## EXCERPTED DATA
=-=-=-=-=

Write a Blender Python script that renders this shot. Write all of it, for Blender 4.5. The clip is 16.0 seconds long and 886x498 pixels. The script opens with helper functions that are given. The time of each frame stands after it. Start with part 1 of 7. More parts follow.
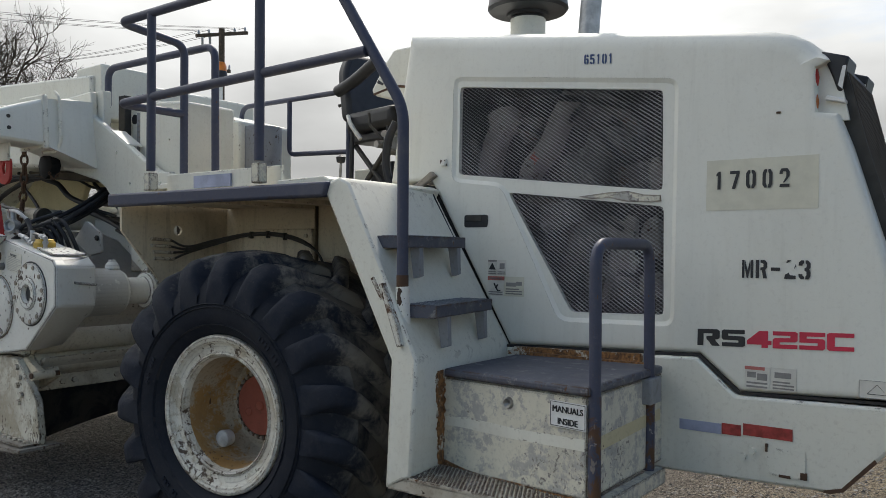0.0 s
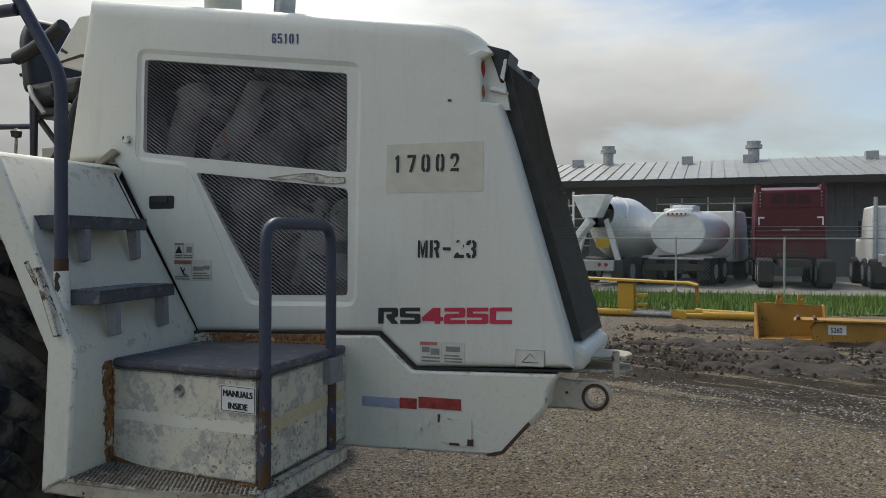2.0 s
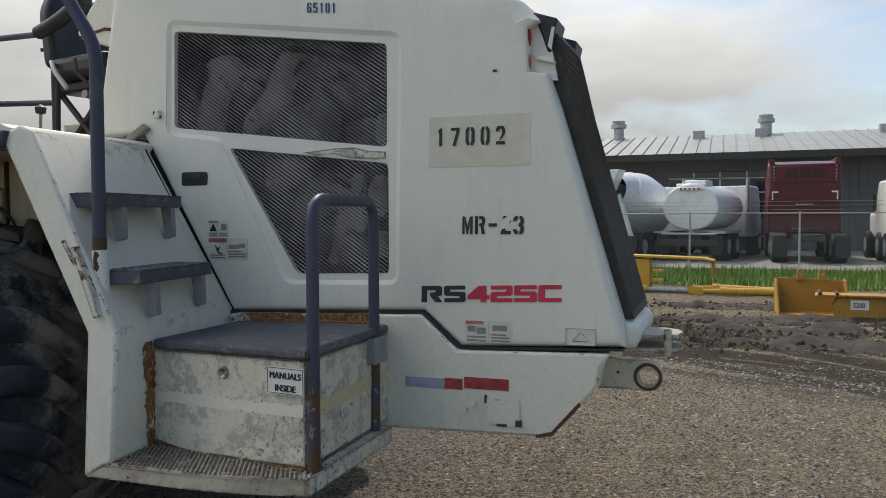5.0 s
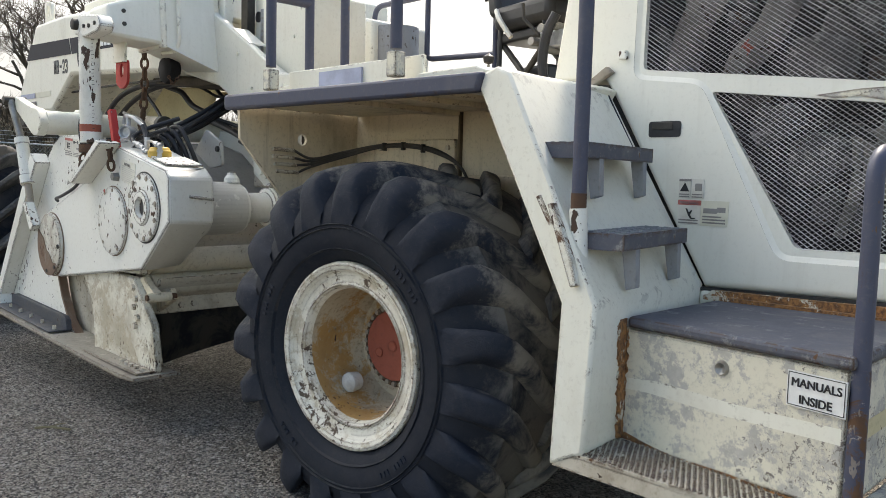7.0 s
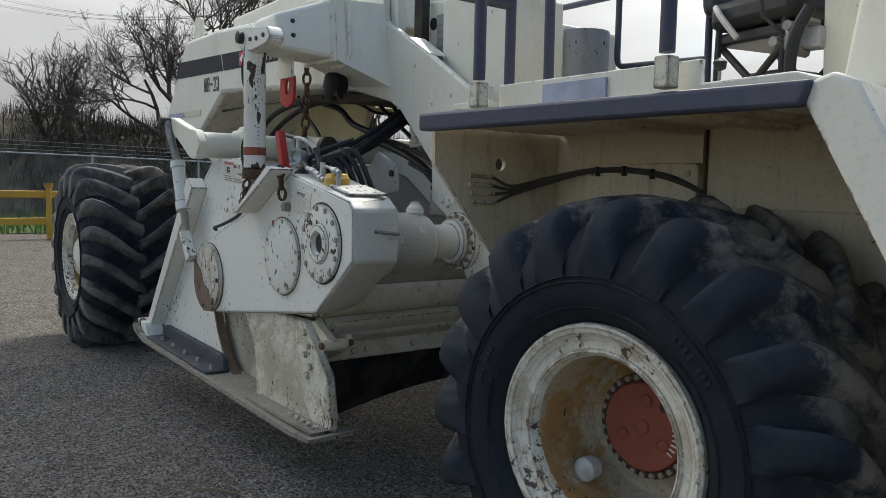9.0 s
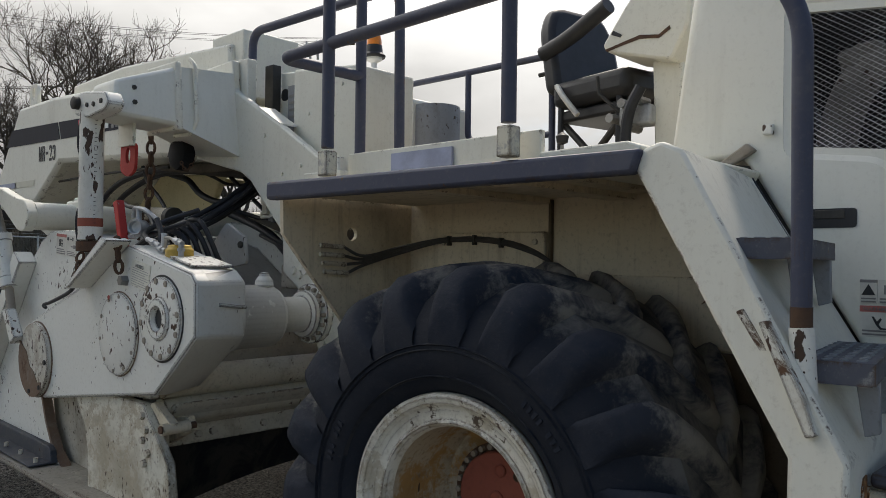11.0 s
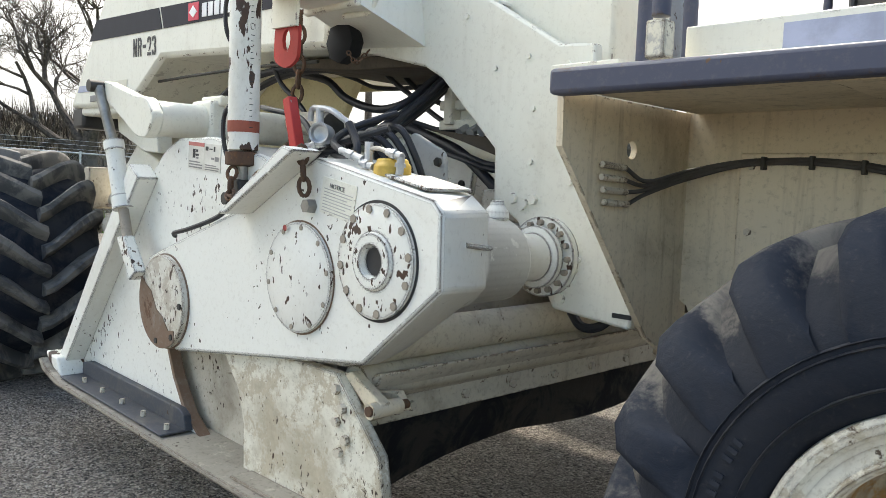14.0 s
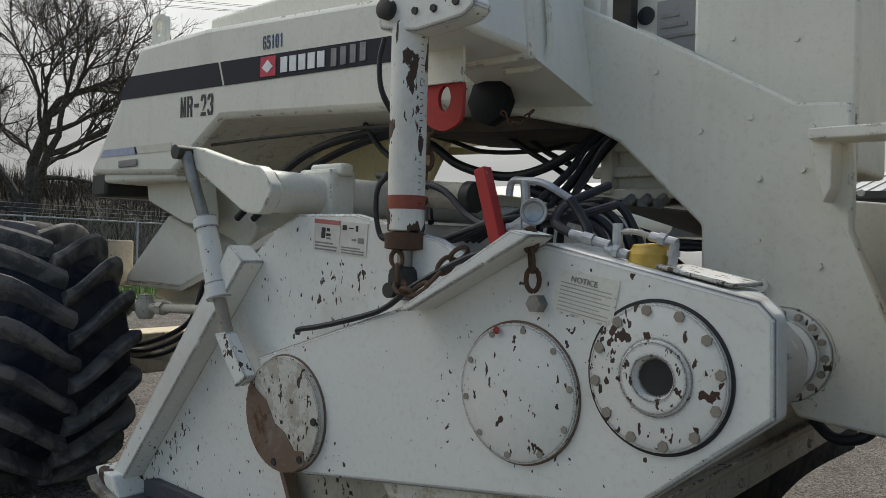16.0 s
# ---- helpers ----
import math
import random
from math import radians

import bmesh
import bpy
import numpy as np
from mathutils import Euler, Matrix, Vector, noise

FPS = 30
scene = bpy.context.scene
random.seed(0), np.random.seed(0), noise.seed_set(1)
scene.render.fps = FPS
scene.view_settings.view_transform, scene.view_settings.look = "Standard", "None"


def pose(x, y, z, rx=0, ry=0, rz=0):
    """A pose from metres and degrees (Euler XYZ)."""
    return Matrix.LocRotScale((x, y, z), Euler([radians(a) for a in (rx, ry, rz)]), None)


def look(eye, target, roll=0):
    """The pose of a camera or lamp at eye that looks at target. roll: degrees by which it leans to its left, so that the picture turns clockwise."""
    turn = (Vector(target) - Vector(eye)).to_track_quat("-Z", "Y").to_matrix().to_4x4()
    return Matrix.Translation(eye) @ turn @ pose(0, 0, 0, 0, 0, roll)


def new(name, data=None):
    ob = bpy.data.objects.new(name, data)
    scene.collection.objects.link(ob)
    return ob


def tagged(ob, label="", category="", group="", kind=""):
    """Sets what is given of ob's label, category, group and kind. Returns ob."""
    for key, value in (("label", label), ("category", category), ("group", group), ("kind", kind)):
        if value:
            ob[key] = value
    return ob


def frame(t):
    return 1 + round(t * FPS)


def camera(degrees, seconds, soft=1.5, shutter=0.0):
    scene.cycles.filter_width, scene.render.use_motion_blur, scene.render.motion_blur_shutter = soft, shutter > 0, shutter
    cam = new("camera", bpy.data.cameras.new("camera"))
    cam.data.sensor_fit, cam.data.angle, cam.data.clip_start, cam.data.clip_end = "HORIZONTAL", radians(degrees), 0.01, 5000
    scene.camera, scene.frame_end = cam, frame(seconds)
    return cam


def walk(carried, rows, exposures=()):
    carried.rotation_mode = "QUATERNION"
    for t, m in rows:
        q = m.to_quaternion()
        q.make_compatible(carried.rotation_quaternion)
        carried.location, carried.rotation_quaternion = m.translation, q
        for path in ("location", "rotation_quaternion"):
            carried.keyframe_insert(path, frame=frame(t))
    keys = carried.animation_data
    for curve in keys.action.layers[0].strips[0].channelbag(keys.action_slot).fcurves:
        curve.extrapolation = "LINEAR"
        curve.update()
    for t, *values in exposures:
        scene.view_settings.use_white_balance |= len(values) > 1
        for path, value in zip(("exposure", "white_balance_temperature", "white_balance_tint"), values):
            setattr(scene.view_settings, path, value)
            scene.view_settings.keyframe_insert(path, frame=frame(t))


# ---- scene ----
cam = camera(58.3, 16.0, soft=0.5)
PATH = [
    (0, (2.901, -2.214, 1.349), (1.707, -0.61, 1.351), 0.3),
    (0.5, (2.973, -2.152, 1.335), (1.852, -0.496, 1.299), 0.0),
    (1, (3.064, -2.088, 1.335), (2.113, -0.328, 1.303), 0.4),
    (1.5, (3.1, -2.064, 1.323), (2.351, -0.21, 1.299), 0.1),
    (2, (3.129, -2.058, 1.314), (2.479, -0.166, 1.294), 0.1),
    (2.5, (3.129, -2.071, 1.322), (2.491, -0.175, 1.301), -0.2),
    (3, (3.14, -2.066, 1.306), (2.49, -0.174, 1.296), -0.3),
    (3.2, (3.134, -2.07, 1.307), (2.487, -0.178, 1.299), -0.3),
    (5.5, (2.857, -1.986, 1.311), (2.17, -0.11, 1.219), 0.1),
    (6, (2.713, -1.929, 1.301), (1.898, -0.105, 1.202), 0.7),
    (6.5, (2.517, -1.799, 1.29), (1.298, -0.221, 1.14), 0.7),
    (7, (2.341, -1.766, 1.288), (0.917, -0.374, 1.107), 1.5),
    (7.5, (2.054, -1.813, 1.31), (0.636, -0.415, 1.123), 1.9),
    (8, (1.827, -1.809, 1.295), (0.324, -0.5, 1.128), 1.9),
    (8.5, (1.635, -1.7, 1.341), (0.035, -0.513, 1.166), 0.7),
    (8.7, (1.582, -1.719, 1.361), (-0.016, -0.53, 1.186), 0.9),
    (10.8, (1.556, -1.623, 1.344), (0.057, -0.302, 1.436), 0.8),
    (11, (1.561, -1.644, 1.339), (0.187, -0.191, 1.372), 0.7),
    (11.5, (1.634, -1.562, 1.236), (0.42, 0.017, 1.049), 1.5),
    (12, (1.502, -1.532, 1.192), (0.304, 0.041, 0.893), 2.3),
    (12.5, (1.164, -1.562, 1.219), (-0.182, -0.128, 0.857), 1.9),
    (13, (0.923, -1.554, 1.206), (-0.488, -0.195, 0.806), 2.1),
    (13.5, (0.615, -1.504, 1.254), (-0.795, -0.131, 0.896), 2.6),
    (14, (0.317, -1.575, 1.313), (-1.092, -0.164, 1.163), 2.3),
    (14.5, (0.086, -1.621, 1.351), (-1.295, -0.177, 1.257), 2.0),
    (15, (-0.156, -1.588, 1.345), (-1.505, -0.115, 1.248), 1.6),
    (15.5, (-0.37, -1.634, 1.361), (-1.694, -0.135, 1.342), 2.2),
    (16, (-0.613, -1.771, 1.38), (-1.914, -0.251, 1.373), 1.4),
]
EXPOSURES = [(0, 0.43, 6700, 10), (1, 0.36, 6700, 10), (2.5, 0.06, 6720, 8), (5.5, 0.5, 6800, 10), (6.4, 0.95, 7000, 10), (7, 1.47, 7150, 11), (8, 1.0, 6800, 9), (8.7, 0.68, 6650, 9), (10.8, 0.14, 6800, 11), (11.3, 0.88, 7150, 12), (12, 1.87, 7400, 12), (12.5, 2.3, 7350, 12), (13.3, 2.36, 7150, 11), (14, 1.79, 7000, 9), (14.5, 0.84, 6800, 8), (14.8, 0.63, 6750, 8), (15, 0.80, 6750, 8), (15.5, 0.57, 6800, 9), (16, 0.3, 6750, 9)]   # seconds, stops, kelvin, tint
walk(cam, [(t, look(eye, target, roll)) for t, eye, target, roll in PATH], EXPOSURES)

# ---- light ----
world = bpy.data.worlds.new("world")
scene.world = world
world.use_nodes = True
wn, wl = world.node_tree.nodes, world.node_tree.links
wn.clear()
w_out = wn.new("ShaderNodeOutputWorld")
w_bg = wn.new("ShaderNodeBackground")
w_sky = wn.new("ShaderNodeTexSky")
w_sky.sky_type = "NISHITA"
w_sky.sun_disc = False
SUN_ELEVATION, SUN_AZIMUTH = 50.0, 33.0   # degrees up; degrees from +y towards -x
w_sky.sun_elevation = radians(SUN_ELEVATION)
w_sky.sun_rotation = radians(-SUN_AZIMUTH)
w_sky.air_density, w_sky.dust_density = 1.0, 0.8
w_co = wn.new("ShaderNodeTexCoord")
w_map = wn.new("ShaderNodeMapping")
w_map.inputs["Scale"].default_value = (1.0, 1.0, 2.6)
w_map.inputs["Location"].default_value = (4.1, 0.2, 0.0)
w_map.inputs["Rotation"].default_value = (0.0, 0.0, radians(20))
w_noise = wn.new("ShaderNodeTexNoise")
w_noise.inputs["Scale"].default_value = 1.7
w_noise.inputs["Detail"].default_value = 7.0
w_noise.inputs["Roughness"].default_value = 0.55
w_noise.inputs["Distortion"].default_value = 0.35
w_ramp = wn.new("ShaderNodeValToRGB")
w_ramp.color_ramp.elements[0].position, w_ramp.color_ramp.elements[1].position = 0.45, 0.64
w_noise2 = wn.new("ShaderNodeTexNoise")
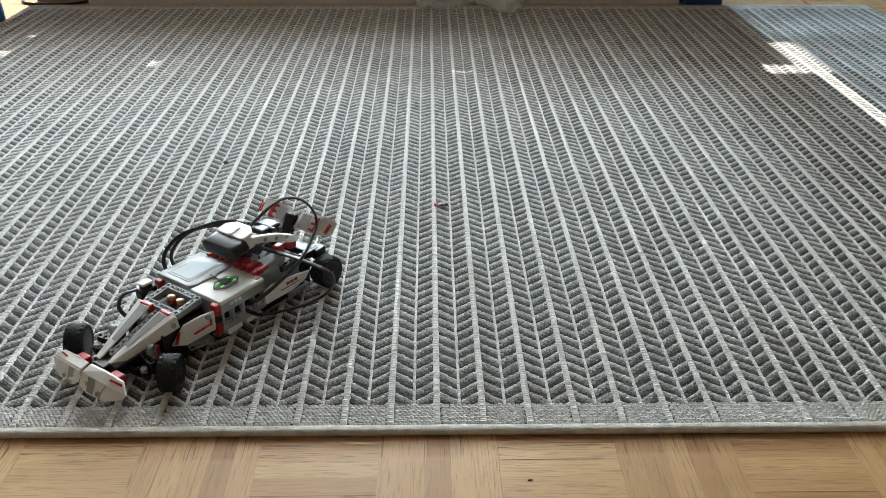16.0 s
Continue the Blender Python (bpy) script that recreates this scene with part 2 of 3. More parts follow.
# unseen bottom bar of the window, with notches added to let flecks of sun in
bm = bmesh.new()
for z0, z1, cuts in ((0.45, 0.53, ()), (0.53, 0.578, ((-1.066, -1.048),)), (0.578, 0.715, ()), (0.715, 0.785, ((-1.085, -1.05),)), (0.785, 0.812, ()), (0.812, 0.845, ((-0.682, -0.652),))):
    a = -2.2
    for c0, c1 in (*cuts, (0.79 if z0 > 0.84 else 0.875, 9.0)):
        add_box(bm, (a, Y1 + 0.062, z0), (c0, Y1 + 0.07, z1))
        a = c1
# its upper edge climbs a little towards the balcony door
for k in range(30):
    x = -2.2 + 0.1 * k
    if x < 0.79:
        top = min(0.925, 0.905 + 0.0416 * (x + 0.05))
        x1 = min(x + 0.1, 0.79)
        spans = ((x, -0.682), (-0.652, x1)) if x < -0.66 < x1 else ((x, x1),)
        for a, b in spans:
            if b - a > 0.001:
                add_box(bm, (a, Y1 + 0.062, 0.845), (b, Y1 + 0.07, top))
add_box(bm, (0.79, Y1 + 0.062, 0.845), (0.875, Y1 + 0.07, 0.858))
# unseen low panel added at the balcony door to end the sun strip
add_box(bm, (0.873, Y1 + 0.062, FLOOR), (1.96, Y1 + 0.07, 0.630))
tagged(link("window_1", bm, M_TRIM), "unseen white lower frame of window and balcony door, cut to shape the sun", "window frame", kind="structure")


def blind(name, label, outline):
    ob = empty(name, label, "blind")
    bm = bmesh.new()
    vs = [bm.verts.new((x, 0.0, z)) for x, z in outline]
    f = bm.faces.new(vs)
    ext = bmesh.ops.extrude_face_region(bm, geom=[f])
    for v in ext["geom"]:
        if isinstance(v, bmesh.types.BMVert):
            v.co.y += 0.002
    part("fabric", bm, M_BLIND, ob)
    bm = bmesh.new()
    xs = [p[0] for p in outline]
    add_tube(bm, (min(xs), 0.0, 2.19), (max(xs), 0.0, 2.19), 0.02)
    part("roller", bm, M_TRIM, ob, smooth=False)
    return ob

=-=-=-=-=

## WHAT IS NEEDED
Search the listing for the word "objects" and return each line that holds it.

## REPLY
    ob = bpy.data.objects.new(name, data)
    scene.collection.objects.link(ob)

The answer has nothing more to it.